■ What is asked:
The data below should be restated word for word, with every picture omitted.

* START *

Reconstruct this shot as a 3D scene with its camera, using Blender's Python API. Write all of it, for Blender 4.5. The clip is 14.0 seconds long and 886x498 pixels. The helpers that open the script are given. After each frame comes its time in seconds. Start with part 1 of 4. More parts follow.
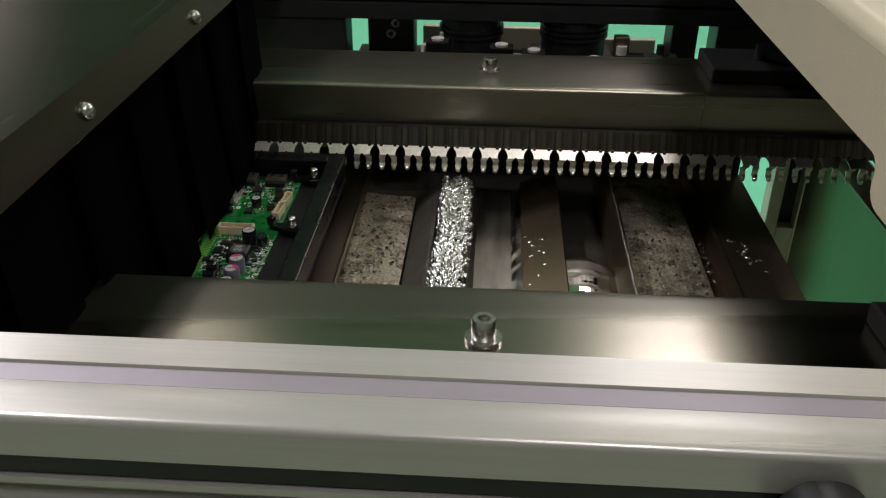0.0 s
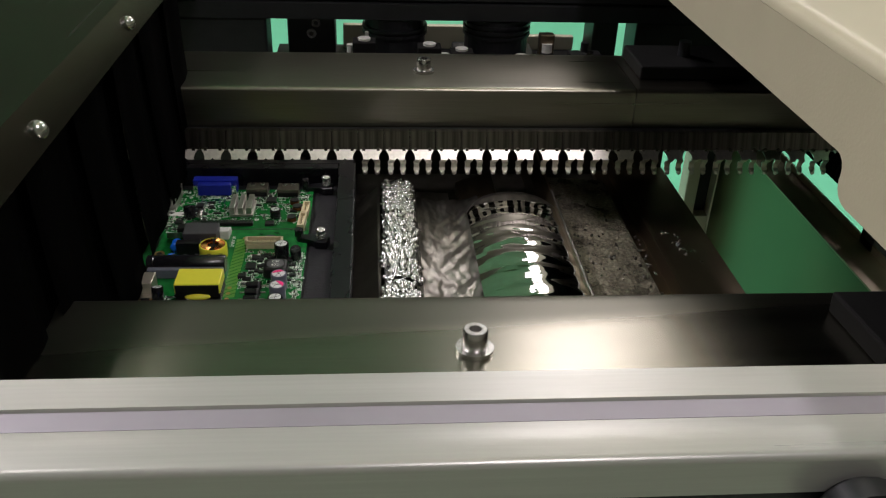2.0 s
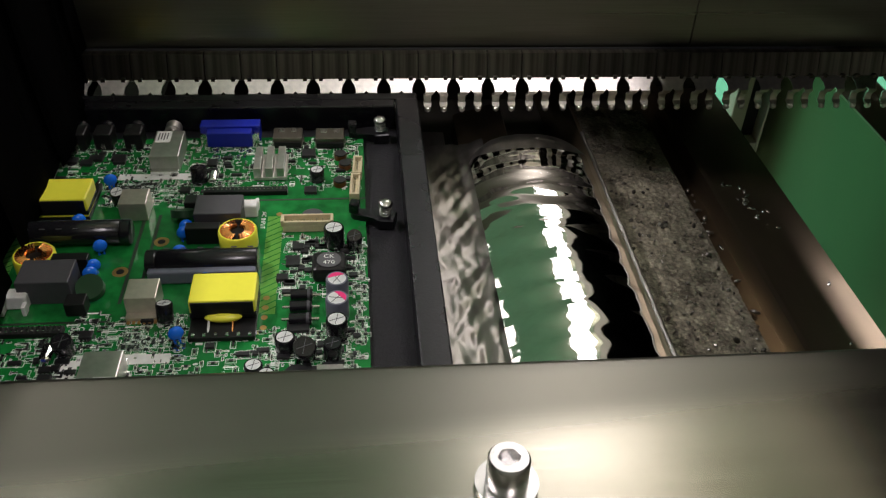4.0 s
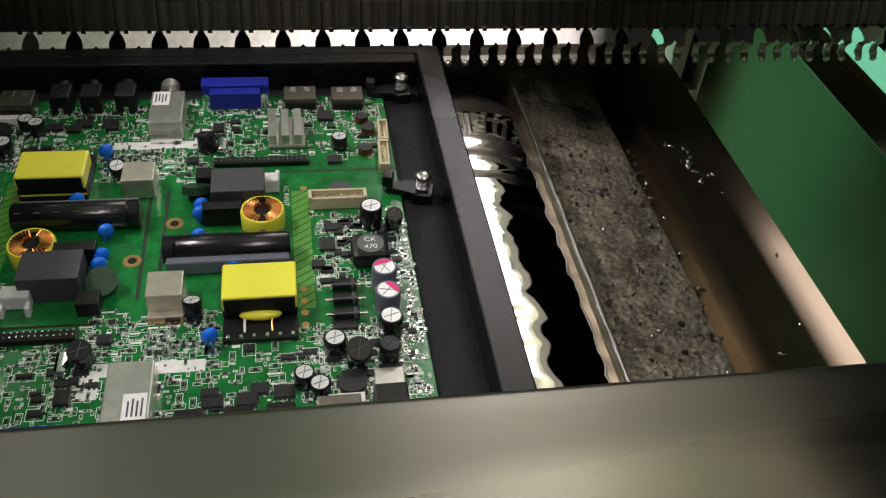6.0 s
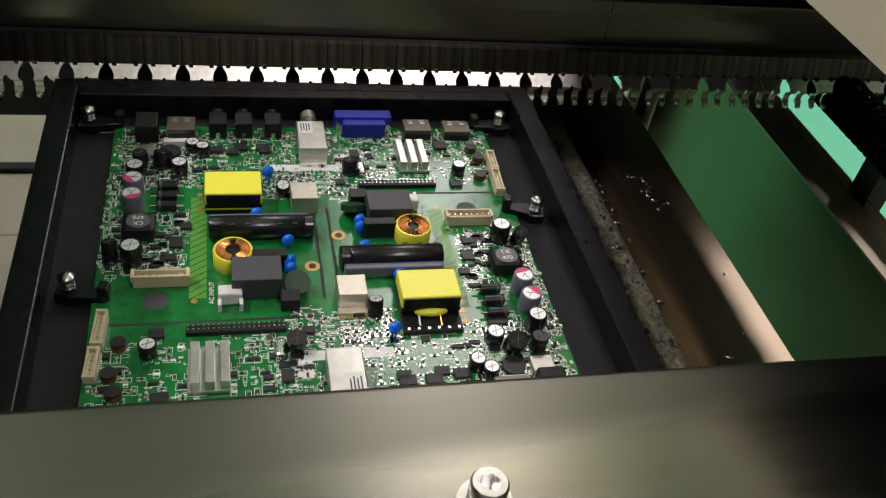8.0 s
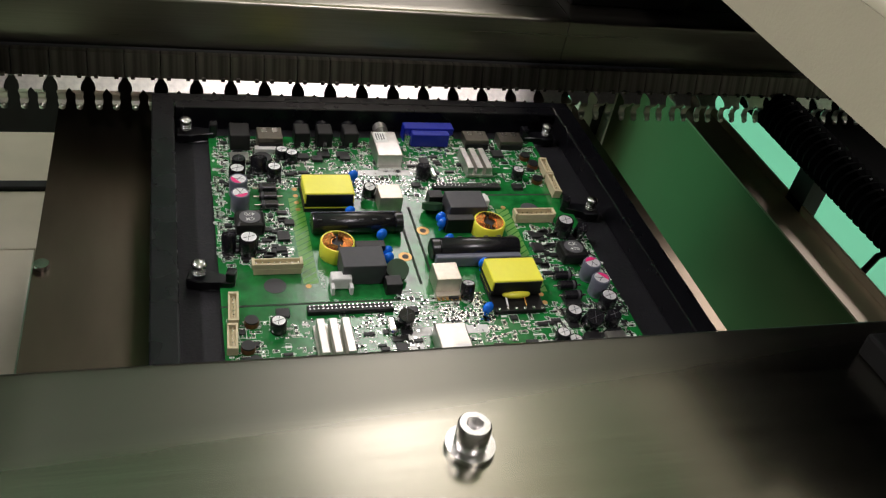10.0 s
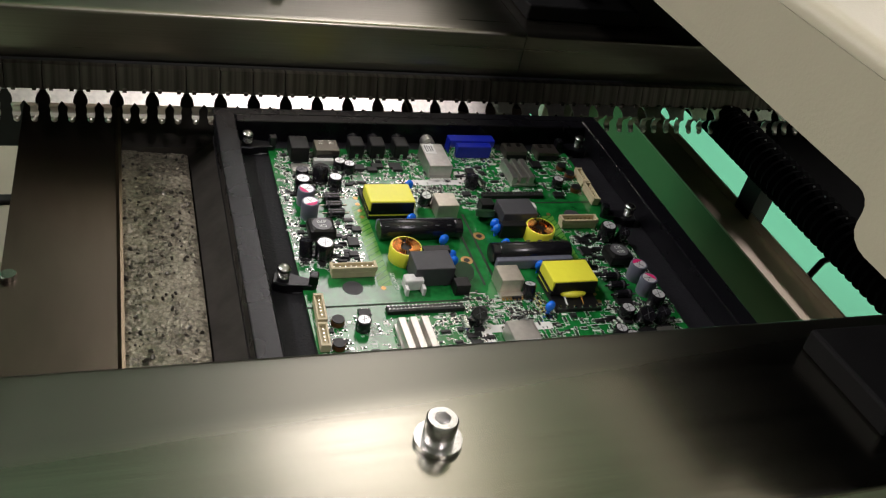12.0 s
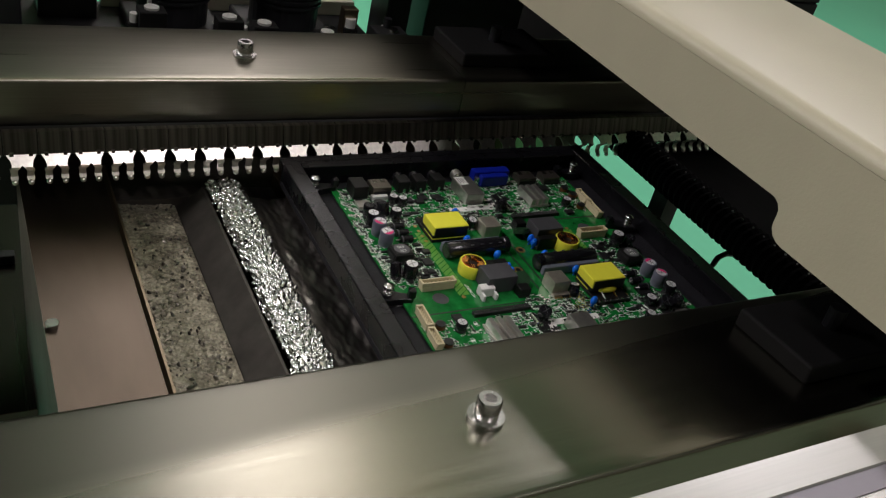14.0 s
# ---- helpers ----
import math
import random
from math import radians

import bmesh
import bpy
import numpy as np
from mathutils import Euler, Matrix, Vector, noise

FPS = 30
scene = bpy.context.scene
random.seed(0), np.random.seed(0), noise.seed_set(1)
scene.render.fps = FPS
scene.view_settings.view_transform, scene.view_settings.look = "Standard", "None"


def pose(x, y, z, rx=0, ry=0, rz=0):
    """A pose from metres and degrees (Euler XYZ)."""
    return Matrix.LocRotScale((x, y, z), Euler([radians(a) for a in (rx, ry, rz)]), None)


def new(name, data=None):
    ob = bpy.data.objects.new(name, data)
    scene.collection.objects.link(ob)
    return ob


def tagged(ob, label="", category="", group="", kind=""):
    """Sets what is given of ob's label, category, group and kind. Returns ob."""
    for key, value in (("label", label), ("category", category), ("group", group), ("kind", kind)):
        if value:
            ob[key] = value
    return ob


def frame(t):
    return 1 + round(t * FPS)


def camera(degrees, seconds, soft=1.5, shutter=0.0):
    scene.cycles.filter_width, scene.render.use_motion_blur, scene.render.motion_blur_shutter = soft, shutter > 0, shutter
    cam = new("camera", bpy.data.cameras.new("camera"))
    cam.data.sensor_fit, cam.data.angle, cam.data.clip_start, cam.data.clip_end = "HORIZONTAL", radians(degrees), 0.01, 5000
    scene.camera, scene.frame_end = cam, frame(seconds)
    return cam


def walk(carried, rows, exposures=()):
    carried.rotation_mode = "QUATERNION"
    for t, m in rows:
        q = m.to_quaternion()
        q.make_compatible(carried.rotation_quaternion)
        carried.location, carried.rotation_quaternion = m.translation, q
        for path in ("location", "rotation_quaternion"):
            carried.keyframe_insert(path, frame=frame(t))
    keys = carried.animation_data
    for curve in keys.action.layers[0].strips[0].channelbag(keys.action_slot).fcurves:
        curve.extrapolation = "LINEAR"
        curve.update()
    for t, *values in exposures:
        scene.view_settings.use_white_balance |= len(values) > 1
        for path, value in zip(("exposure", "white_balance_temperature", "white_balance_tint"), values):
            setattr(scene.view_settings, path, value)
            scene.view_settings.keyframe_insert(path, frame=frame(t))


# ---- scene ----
cam = camera(53.91, 14.0, soft=1.25)
PATH = [
    (0.0, pose(0.0007, -0.4800, 0.2717, 60.03, -0.32, 3.61)),
    (0.5, pose(-0.0136, -0.4793, 0.2700, 60.00, -0.98, 2.79)),
    (1.0, pose(-0.0446, -0.4798, 0.2735, 59.92, -1.63, 0.57)),
    (1.5, pose(-0.0663, -0.4864, 0.2771, 59.71, -1.98, -3.36)),
    (2.0, pose(-0.0424, -0.4717, 0.2764, 59.59, -1.93, -4.08)),
    (2.5, pose(-0.0263, -0.4171, 0.2609, 58.80, -2.23, -2.44)),
    (3.0, pose(-0.0437, -0.3554, 0.2448, 55.18, -1.74, -2.31)),
    (3.5, pose(-0.0406, -0.3261, 0.2371, 53.05, -1.99, -3.86)),
    (5.8, pose(-0.0202, -0.2638, 0.2238, 48.28, -3.58, -7.98)),
    (6.0, pose(-0.0226, -0.2613, 0.2227, 47.60, -4.34, -8.82)),
    (6.5, pose(-0.0305, -0.2619, 0.2234, 46.97, -5.71, -9.98)),
    (7.0, pose(-0.0352, -0.2660, 0.2272, 46.88, -6.33, -10.68)),
    (7.5, pose(-0.0465, -0.2742, 0.2409, 47.23, -6.93, -11.03)),
    (8.0, pose(-0.0671, -0.2983, 0.2602, 48.76, -8.08, -11.36)),
    (8.2, pose(-0.0722, -0.3136, 0.2656, 50.07, -8.29, -11.63)),
    (10.3, pose(-0.0867, -0.3370, 0.2674, 51.74, -9.71, -14.26)),
    (10.5, pose(-0.0870, -0.3392, 0.2683, 52.05, -9.78, -14.36)),
    (11.0, pose(-0.0879, -0.3363, 0.2657, 52.14, -10.00, -14.95)),
    (11.5, pose(-0.0906, -0.3395, 0.2673, 52.28, -10.42, -15.80)),
    (12.0, pose(-0.0931, -0.3447, 0.2711, 52.75, -10.87, -16.61)),
    (12.5, pose(-0.1009, -0.3427, 0.2703, 53.10, -11.20, -17.43)),
    (13.0, pose(-0.1046, -0.3764, 0.2844, 54.38, -11.37, -18.71)),
    (13.5, pose(-0.1552, -0.4138, 0.3020, 55.60, -10.79, -20.58)),
    (14.0, pose(-0.1796, -0.3796, 0.3023, 56.24, -11.93, -26.02)),
]
walk(cam, PATH, exposures=[(0.0, 0.0, 6350, 16), (13.0, 0.0, 6350, 16), (14.0, -0.4, 6350, 16)])

SPEED = 0.02679          # conveyor speed, metres a second
PITCH = 0.01950          # finger pitch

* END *

■ Finished answer:
Reconstruct this shot as a 3D scene with its camera, using Blender's Python API. Write all of it, for Blender 4.5. The clip is 14.0 seconds long and 886x498 pixels. The helpers that open the script are given. After each frame comes its time in seconds. Start with part 1 of 4. More parts follow.
0.0 s
2.0 s
4.0 s
6.0 s
8.0 s
10.0 s
12.0 s
14.0 s
# ---- helpers ----
import math
import random
from math import radians

import bmesh
import bpy
import numpy as np
from mathutils import Euler, Matrix, Vector, noise

FPS = 30
scene = bpy.context.scene
random.seed(0), np.random.seed(0), noise.seed_set(1)
scene.render.fps = FPS
scene.view_settings.view_transform, scene.view_settings.look = "Standard", "None"


def pose(x, y, z, rx=0, ry=0, rz=0):
    """A pose from metres and degrees (Euler XYZ)."""
    return Matrix.LocRotScale((x, y, z), Euler([radians(a) for a in (rx, ry, rz)]), None)


def new(name, data=None):
    ob = bpy.data.objects.new(name, data)
    scene.collection.objects.link(ob)
    return ob


def tagged(ob, label="", category="", group="", kind=""):
    """Sets what is given of ob's label, category, group and kind. Returns ob."""
    for key, value in (("label", label), ("category", category), ("group", group), ("kind", kind)):
        if value:
            ob[key] = value
    return ob


def frame(t):
    return 1 + round(t * FPS)


def camera(degrees, seconds, soft=1.5, shutter=0.0):
    scene.cycles.filter_width, scene.render.use_motion_blur, scene.render.motion_blur_shutter = soft, shutter > 0, shutter
    cam = new("camera", bpy.data.cameras.new("camera"))
    cam.data.sensor_fit, cam.data.angle, cam.data.clip_start, cam.data.clip_end = "HORIZONTAL", radians(degrees), 0.01, 5000
    scene.camera, scene.frame_end = cam, frame(seconds)
    return cam


def walk(carried, rows, exposures=()):
    carried.rotation_mode = "QUATERNION"
    for t, m in rows:
        q = m.to_quaternion()
        q.make_compatible(carried.rotation_quaternion)
        carried.location, carried.rotation_quaternion = m.translation, q
        for path in ("location", "rotation_quaternion"):
            carried.keyframe_insert(path, frame=frame(t))
    keys = carried.animation_data
    for curve in keys.action.layers[0].strips[0].channelbag(keys.action_slot).fcurves:
        curve.extrapolation = "LINEAR"
        curve.update()
    for t, *values in exposures:
        scene.view_settings.use_white_balance |= len(values) > 1
        for path, value in zip(("exposure", "white_balance_temperature", "white_balance_tint"), values):
            setattr(scene.view_settings, path, value)
            scene.view_settings.keyframe_insert(path, frame=frame(t))


# ---- scene ----
cam = camera(53.91, 14.0, soft=1.25)
PATH = [
    (0.0, pose(0.0007, -0.4800, 0.2717, 60.03, -0.32, 3.61)),
    (0.5, pose(-0.0136, -0.4793, 0.2700, 60.00, -0.98, 2.79)),
    (1.0, pose(-0.0446, -0.4798, 0.2735, 59.92, -1.63, 0.57)),
    (1.5, pose(-0.0663, -0.4864, 0.2771, 59.71, -1.98, -3.36)),
    (2.0, pose(-0.0424, -0.4717, 0.2764, 59.59, -1.93, -4.08)),
    (2.5, pose(-0.0263, -0.4171, 0.2609, 58.80, -2.23, -2.44)),
    (3.0, pose(-0.0437, -0.3554, 0.2448, 55.18, -1.74, -2.31)),
    (3.5, pose(-0.0406, -0.3261, 0.2371, 53.05, -1.99, -3.86)),
    (5.8, pose(-0.0202, -0.2638, 0.2238, 48.28, -3.58, -7.98)),
    (6.0, pose(-0.0226, -0.2613, 0.2227, 47.60, -4.34, -8.82)),
    (6.5, pose(-0.0305, -0.2619, 0.2234, 46.97, -5.71, -9.98)),
    (7.0, pose(-0.0352, -0.2660, 0.2272, 46.88, -6.33, -10.68)),
    (7.5, pose(-0.0465, -0.2742, 0.2409, 47.23, -6.93, -11.03)),
    (8.0, pose(-0.0671, -0.2983, 0.2602, 48.76, -8.08, -11.36)),
    (8.2, pose(-0.0722, -0.3136, 0.2656, 50.07, -8.29, -11.63)),
    (10.3, pose(-0.0867, -0.3370, 0.2674, 51.74, -9.71, -14.26)),
    (10.5, pose(-0.0870, -0.3392, 0.2683, 52.05, -9.78, -14.36)),
    (11.0, pose(-0.0879, -0.3363, 0.2657, 52.14, -10.00, -14.95)),
    (11.5, pose(-0.0906, -0.3395, 0.2673, 52.28, -10.42, -15.80)),
    (12.0, pose(-0.0931, -0.3447, 0.2711, 52.75, -10.87, -16.61)),
    (12.5, pose(-0.1009, -0.3427, 0.2703, 53.10, -11.20, -17.43)),
    (13.0, pose(-0.1046, -0.3764, 0.2844, 54.38, -11.37, -18.71)),
    (13.5, pose(-0.1552, -0.4138, 0.3020, 55.60, -10.79, -20.58)),
    (14.0, pose(-0.1796, -0.3796, 0.3023, 56.24, -11.93, -26.02)),
]
walk(cam, PATH, exposures=[(0.0, 0.0, 6350, 16), (13.0, 0.0, 6350, 16), (14.0, -0.4, 6350, 16)])

SPEED = 0.02679          # conveyor speed, metres a second
PITCH = 0.01950          # finger pitch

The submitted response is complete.